So how did you celebrate Minnesota Statehood Day? Did you bake a Minnesota-shaped cake or do something more appropriate such as cooking wild rice soup?
May 11 marked the 160th anniversary of Minnesota’s entry into the union as the 32nd state.
Our family celebrated by participating in two uniquely Minnesotan experiences.
Last week, our younger daughter returned home for a short vacation. She’s lived in the United Kingdom, Boston and now Washington, D.C., for the past five years.
After getting over reverse sticker shock – “Things are SO cheap here” – she suggested two activities she would enjoy and she could share with her East Coast friends who have difficulty understanding flyover country.
The good people of Boston struggle to imagine Stearns County is larger than the state of Rhode Island. When Bostonians plan the 51-mile drive to Providence, you’d think they are packing for a trip to the moon. And her Washington co-workers wonder how we cope with winter when even the forecast of snow totally shuts down the nation’s capital.
On Minnesota Statehood Day Eve, we traveled south to Minneapolis for Guthrie Theater’s production of “Guess Who’s Coming to Dinner.” The play, based on the 1967 movie, raises issues that are still relevant 50 years later about interracial marriage, “the other” and our inherent biases.
The plot centers on how a liberal white couple reacts when their daughter surprises them with news she plans to marry a prominent doctor who just happens to be black.
The Guthrie is a truly unique Minnesota treasure. It’s part of Minnesota’s rich arts and cultural scene that includes the Walker Art Center, Minneapolis Institute of Arts and the Minnesota Orchestra. New York is the only city with more theater seats per capita than the Twin Cities, tourism promoters are happy to tell you.
On Statehood Day, we traveled north to the headwaters of the Mississippi River in Itasca State Park between Park Rapids and Bemidji.
I have to admit, I’m not a very good Minnesotan. I don’t hunt or fish and I’d rather vacation in the Big City than the Big Woods. My two daughters share my tilt toward urban rather than natural adventures. Nature’s great as long as you can experience it with indoor plumbing.

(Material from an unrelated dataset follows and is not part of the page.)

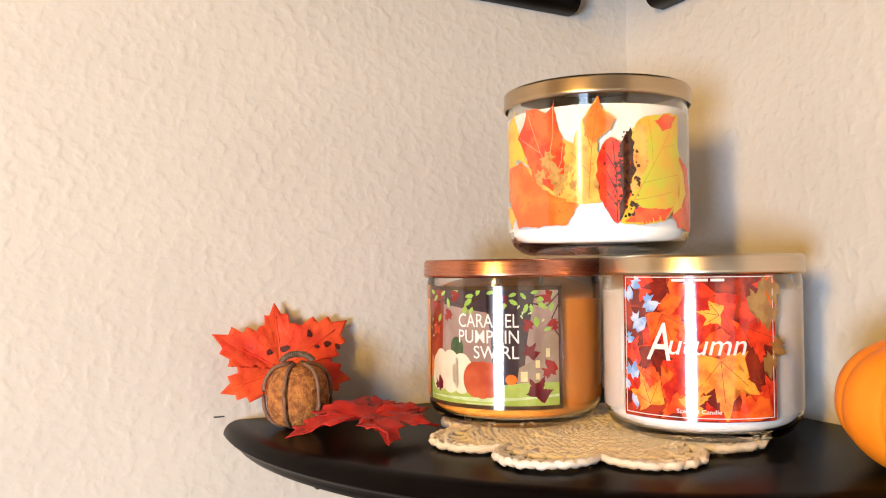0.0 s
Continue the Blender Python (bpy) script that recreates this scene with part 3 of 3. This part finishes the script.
    blade([(284, 20.5), (294, 25), (301, 33), (297, 43), (291, 52), (294, 40), (291, 30)], "yellow", 9.8, 0.0004)
    for a, z, s, t, k in ((335, 1.440, 0.028, 10, "coral"), (2, 1.440, 0.028, -15, "gold"), (32, 1.440, 0.028, 5, "orange"), (62, 1.440, 0.028, 12, "lime"), (95, 1.44, 0.028, -8, "red"), (130, 1.44, 0.027, 4, "orange")):
        art("printed_leaf", MAPLE, a, z, s, t, k, 3)


caramel_candle()
autumn_candle()
leaf_candle()


# ---- crocheted doily under the candles ----
def doily():
    d = thing("doily", (-0.1425, -0.1485, 1.3014), "ecru crocheted cotton doily with scalloped edge, under the candles", "doily", -165)
    d.matrix_world = pose(-0.1425, -0.1485, 1.3014, -math.degrees(math.asin(RISE))) @ pose(0, 0, 0, 0, 0, -165)
    rng = random.Random(3)

    def ring(bm, radius_of, yarn, z0, stitch):
        mean = radius_of(0.4)
        n = max(10, int(2 * math.pi * mean / stitch))
        m = n * 4
        ph = rng.uniform(0, 6)
        pts = []
        for i in range(m):
            a = 2 * math.pi * i / m
            u = 0.35 + 0.9 * abs(noise.noise(Vector((11 * math.cos(a), 11 * math.sin(a), 60 * mean))))
            r = radius_of(a) + 0.00030 * u * math.sin(n * a + ph) + 0.0004 * math.sin(7 * a + ph)
            pts.append((r * math.cos(a), r * math.sin(a), z0 + 0.0008 * u * math.cos(n * a + ph) + 0.0004 * math.sin(5 * a + ph)))
        tube(bm, pts, yarn, 6, True)

    bm = bmesh.new()
    k = 0
    r = 0.004
    while r < 0.0600:
        ring(bm, lambda a, r=r, q=rng.uniform(0, 6): r + 0.0005 * math.sin(9 * a + q) + 0.0004 * math.sin(23 * a + 2 * q), 0.0019, 0.0021 + rng.uniform(-0.0003, 0.0003), 0.0046)
        r += 0.0030
        k += 1
    r = 0.0070
    while r < 0.0600:
        n = int(2 * math.pi * r / 0.0046)
        for i in range(n):
            a = 2 * math.pi * (i + rng.uniform(-0.2, 0.2)) / n
            if rng.random() < 0.08:
                continue
            lean = rng.choice((-1, 1)) * rng.uniform(0.0006, 0.0016) / r
            z = 0.0026 + rng.uniform(-0.0003, 0.0003)
            tube(bm, [((r - 0.0016) * math.cos(a), (r - 0.0016) * math.sin(a), z - 0.0007), (r * math.cos(a + lean / 2), r * math.sin(a + lean / 2), z), ((r + 0.0017) * math.cos(a + lean), (r + 0.0017) * math.sin(a + lean), z - 0.0007)], 0.0012, 5)
        r += 0.0030
    part("middle", bm, DOILY, d)
    part("backing", lathe_bm([(0, 0.0003), (0.0590, 0.0003), (0.0593, 0.0012), (0.0590, 0.0019), (0, 0.0019)], 96), DOILY, d)

    def lobe(a):
        """How far the edge stands out beyond the middle: eight round shells with deep narrow notches."""
        s = abs(math.sin(4 * a))
        return 0.0268 * s ** 0.55 + 0.0011 * s * math.sin(56 * a) + 0.0016 * s * math.sin(3 * a + 1)

    for f, yarn in ((0.05, 0.0016), (0.17, 0.0017), (0.27, 0.0014), (0.74, 0.0015), (0.86, 0.0016), (1.0, 0.0020)):
        bm = bmesh.new()
        ring(bm, lambda a, f=f: 0.0618 + f * lobe(a), yarn, 0.0022 + 0.0009 * f, 0.0048)
        part("scalloped_edge", bm, DOILY, d)
    bm = bmesh.new()
    for i in range(8):
        for k in range(5):
            a = radians(45 * (i + (k + 0.9) / 5.8) + rng.uniform(-1, 1))
            out = lobe(a)
            wide = rng.uniform(0.0012, 0.0019)
            pts = [(0.0600 + out * f, a + rng.uniform(-0.012, 0.012)) for f in (0.0, 0.25, 0.5, 0.78, 1.0)]
            tube(bm, [(q * math.cos(b), q * math.sin(b), 0.0024 + 0.0004 * math.sin(3 * n)) for n, (q, b) in enumerate(pts)], [wide, wide, wide * 0.6, wide, 0.0016], 6)
    part("stitches", bm, DOILY, d)


doily()


# ---- pumpkin ----
def pumpkin():
    p = thing("pumpkin", (-0.0548, -0.2968, 1.3028), "small ripe orange pumpkin with dry curved stem, on the shelf", "pumpkin", 38)
    bm = bmesh.new()
    nu, nv = 288, 72
    grooves = [2, 37, 72, 107, 141, 159, 182, 218.5, 254, 287, 327, 362]
    depth = [0.15, 0.13, 0.15, 0.14, 0.06, 0.045, 0.17, 0.17, 0.16, 0.14, 0.15, 0.15]
    rows = []
    rng = random.Random(8)
    gain = [rng.uniform(0.96, 1.04) for _ in grooves]

    def rib(a):
        a = a if a >= 2 else a + 360
        for k, (g0, g1) in enumerate(zip(grooves, grooves[1:])):
            if g0 <= a < g1:
                t = (a - g0) / (g1 - g0)
                deep = depth[k] + (depth[k + 1] - depth[k]) * t
                return 1 - deep * (1 - math.sin(math.pi * t) ** 0.45), 1 + (gain[k] - 1) * math.sin(math.pi * t)
        return 1.0, 1.0

    for j in range(nv + 1):
        t = math.pi * j / nv
        ring = []
        for i in range(nu):
            a = 360 * i / nu
            w, g = rib(a)
            s, c = math.sin(t), math.cos(t)
            r = 0.0503 * abs(s) ** (0.80 if c > 0 else 0.98) * w * g
            top = 0.0318 + 0.0321 * math.copysign(abs(c) ** (0.86 if c > 0 else 1.02), c) * (1 - (1 - (w if c > 0 else 0.8 + 0.2 * w)) * min(1, 4 * s))
            dip = 0.0125 * math.exp(-(r / 0.0135) ** 2) if c > 0 else -0.006 * math.exp(-(r / 0.014) ** 2)
            ring.append(bm.verts.new((r * 1.05 * math.cos(radians(a)), r * 0.98 * math.sin(radians(a)), top - dip)))
        rows.append(ring)
    for a, b in zip(rows, rows[1:]):
        for i in range(nu):
            j = (i + 1) % nu
            bm.faces.new((a[i], b[i], b[j], a[j]))
    bmesh.ops.remove_doubles(bm, verts=rows[0] + rows[-1], dist=1e-5)
    low = min(v.co.z for v in bm.verts)
    for v in bm.verts:
        v.co.z -= low
    part("body", bm, PUMPKIN, p)
    bm = bmesh.new()
    path = [(0, 0, 0.048), (0.000, 0, 0.0555), (0.0010, -0.0005, 0.0610), (0.0026, -0.0010, 0.0655), (0.0052, -0.0016, 0.0700), (0.0082, -0.0022, 0.0738), (0.0098, -0.0024, 0.0748)]
    tube(bm, path, [0.0070, 0.0040, 0.0028, 0.0023, 0.0022, 0.0024, 0.0022], 14)
    for k, v in enumerate(bm.verts):
        if k % 2:
            v.co.x += 0.0004
            v.co.y -= 0.0003
    stem = part("stem", bm, STEM, p, "dry curved tan stem")
    stem.matrix_local = pose(0, 0, 0, 0, 0, -38 + 8)


pumpkin()


# ---- artificial maple leaves and cork pumpkin ----
def fabric_leaf(name, label, outline_lobes, material, m, curl, stem_pts, size, spots=(), crumple=1.0):
    """A cut fabric leaf: serrated outline, creased along its veins and gently curled, with a wire-thin stem."""
    lf = new(name)
    lf.empty_display_size = 0.02
    lf.matrix_world = m
    tagged(lf, label, "artificial leaf", "fabric maple leaves")
    bm = bmesh.new()
    pts = maple(outline_lobes, fat=1.55, valley=0.62, base=0.22 * size, full=0.22)
    hub = bm.verts.new((0, 0, 0))
    rim = [bm.verts.new((x, y, 0)) for x, y in pts]
    for a, b in zip(rim, rim[1:] + rim[:1]):
        bm.faces.new((hub, a, b))
    for _ in range(4):
        long = [e for e in bm.edges if e.calc_length() > 0.0035]
        if long:
            bmesh.ops.subdivide_edges(bm, edges=long, cuts=1, use_grid_fill=False)
            bmesh.ops.triangulate(bm, faces=bm.faces[:])

    def lift(x, y):
        r = math.hypot(x, y)
        a = math.degrees(math.atan2(y, x))
        crease = 1.0
        for la, _ in outline_lobes:
            d = abs((a - la + 180) % 360 - 180)
            crease = min(crease, d / 22)
        wrinkle = crumple * 0.0012 * noise.noise(Vector((x * 95, y * 95, size * 40))) + 0.0006 * noise.noise(Vector((x * 260, y * 260, 3)))
        return 0.0022 * min(1.0, crease) * min(1, r / 0.02) + wrinkle + curl(x, y)

    for v in bm.verts:
        v.co.z = lift(v.co.x, v.co.y)
    bmesh.ops.recalc_face_normals(bm, faces=bm.faces[:])
    blade = part("blade", bm, material, lf)
    sol = blade.modifiers.new("thickness", "SOLIDIFY")
    sol.thickness = 0.0004
    for la, ln in outline_lobes:
        bm = bmesh.new()
        line = [(ln * f * math.cos(radians(la)), ln * f * math.sin(radians(la))) for f in (0.02, 0.2, 0.4, 0.6, 0.8)]
        tube(bm, [(x, y, lift(x, y) + 0.0002) for x, y in line], [0.0007, 0.0006, 0.0005, 0.0004, 0.0003], 5)
        part("vein", bm, material, lf)
    for x0, y0, r in spots:
        bm = bmesh.new()
        ring = []
        for k in range(14):
            a = 2 * math.pi * k / 14
            q = r * (0.75 + 0.5 * noise.noise(Vector((x0 * 300 + math.cos(a), y0 * 300 + math.sin(a), 1))))
            x, y = x0 + q * math.cos(a), y0 + q * math.sin(a)
            ring.append(bm.verts.new((x, y, lift(x, y) + 0.0006)))
        mid = bm.verts.new((x0, y0, lift(x0, y0) + 0.0006))
        for a, b in zip(ring, ring[1:] + ring[:1]):
            bm.faces.new((mid, a, b))
        part("spot", bm, LEAF_SPOT, lf, "dark maroon spot")
    bm = bmesh.new()
    tube(bm, stem_pts, 0.0009, 6)
    part("stalk", bm, material, lf)
    return lf


UP = Matrix.Translation((-0.2820, -0.0165, 1.3320)) @ pose(0, 0, 0, 78, 0, 4)
fabric_leaf("maple_leaf", "red-orange fabric maple leaf with dark spots, leaning on the wall", [(-12, 0.047), (32, 0.055), (93, 0.0425), (151, 0.0490), (197, 0.0415)], LEAF_UP, UP,
            lambda x, y: 0.10 * max(0, -x) * max(0, -x) / 0.05 + 0.0, [(0, -0.008, 0), (0.004, -0.018, 0.001), (0.008, -0.029, 0.003)], 0.05,
            ((0.019, 0.021, 0.0030), (0.002, 0.0125, 0.0030), (-0.008, 0.0110, 0.0022), (0.031, 0.0140, 0.0028), (0.038, 0.0120, 0.0024), (0.024, 0.0125, 0.0018)))
LOW = Matrix.Translation((-0.2510, -0.0930, 1.3092)) @ pose(0, 0, 0, 0, 0, 0)
fabric_leaf("maple_leaf", "deep red fabric maple leaf lying curled on the dark shelf", [(-98, 0.0480), (-45, 0.038), (6, 0.040), (52, 0.036), (150, 0.034), (194, 0.052)], LEAF_LOW, LOW,
            lambda x, y: 0.0040 - (4.2 if x > -0.006 else 0.6) * y * y * (1 if y < 0 else 0) + (0.16 * y if y > 0 else 0) - (2.0 * x * x if x < 0 else 1.0 * x * x), [(0.01, -0.005, 0.002), (0.022, -0.010, 0.000), (0.036, -0.014, -0.003)], 0.045, (), 2.6)


def cork_pumpkin():
    c = thing("cork_pumpkin", (-0.2795, -0.0455, 1.3006), "tiny cork pumpkin ornament with brown cord ribs and coil stem", "ornament", 10)
    bm = bmesh.new()
    nu, nv = 96, 40
    rows = []
    for j in range(nv + 1):
        t = math.pi * j / nv
        ring = []
        for i in range(nu):
            a = 2 * math.pi * i / nu
            w = abs(math.sin(3 * (a - 2 * math.pi * 0.72 / 6))) ** 0.6
            r = 0.0188 * math.sin(t) ** 0.62 * (0.93 + 0.07 * w)
            ring.append(bm.verts.new((r * math.cos(a), r * math.sin(a), 0.0192 + 0.0182 * math.copysign(abs(math.cos(t)) ** 0.8, math.cos(t)))))
        rows.append(ring)
    for a, b in zip(rows, rows[1:]):
        for i in range(nu):
            j = (i + 1) % nu
            bm.faces.new((a[i], b[i], b[j], a[j]))
    bmesh.ops.remove_doubles(bm, verts=rows[0] + rows[-1], dist=1e-5)
    bmesh.ops.recalc_face_normals(bm, faces=bm.faces[:])
    part("body", bm, CORK, c, "rough orange-brown cork body")
    for k in range(6):
        a = 2 * math.pi * (k + 0.72) / 6
        bm = bmesh.new()
        pts = []
        for j in range(21):
            t = math.pi * (0.03 + 0.94 * j / 20)
            r = 0.0200 * math.sin(t) ** 0.60
            pts.append((r * math.cos(a), r * math.sin(a), 0.0196 + 0.0185 * math.copysign(abs(math.cos(t)) ** 0.85, math.cos(t))))
        tube(bm, pts, 0.0012, 8)
        part("cord", bm, WIRE, c)
    bm = bmesh.new()
    pts = []
    for i in range(420):
        f = i / 419
        a = math.pi * (0.08 + 0.80 * f)
        cx, cz = -0.0095 * math.cos(a), 0.0375 + 0.0060 * math.sin(a)
        w = 2 * math.pi * 22 * f
        pts.append((cx + 0.0015 * math.cos(w) * -math.cos(a), 0.0017 * math.sin(w), cz + 0.0015 * math.cos(w) * math.sin(a)))
    tube(bm, pts, 0.0006, 5)
    coil = part("coil_stem", bm, COIL, c, "grey-brown coiled wire stem")
    coil.matrix_local = pose(0, 0, 0, 0, 0, -30)


cork_pumpkin()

Statehood Day was a good day for a visit to the park. The mosquitoes and tourists hadn’t arrived yet, although we did encounter a couple of ticks.
I happily found the gift shop near the parking lot hadn’t opened for the season, so we began our 900-foot hike to the headwaters without shopping.
On the way, we met two men wearing, appropriately enough, Gopher hockey sweatshirts, and a skipping little girl.
We were alone when we reached the headwaters, which is marked by a rocky rapids as Lake Itasca becomes the 2,300-mile long Mississippi. Visiting the headwaters includes the tradition of walking across the wet, slippery rocks so the tourist can proclaim “I walked across the Mississippi River.”
Soon an older couple joined us and found a spot on a bench to enjoy the view. The couple shared they had visited the spot many times and chided us for never making the trip.
Don’t wait for next year’s Statehood Day to celebrate all of Minnesota’s riches, east to west, north to south. Whether you’re looking for outdoor recreation, professional sports, arts, history or unique food and drink, an adventure is just a few hours away. Just don’t tell the folks on the East Coast. We don’t like crowds.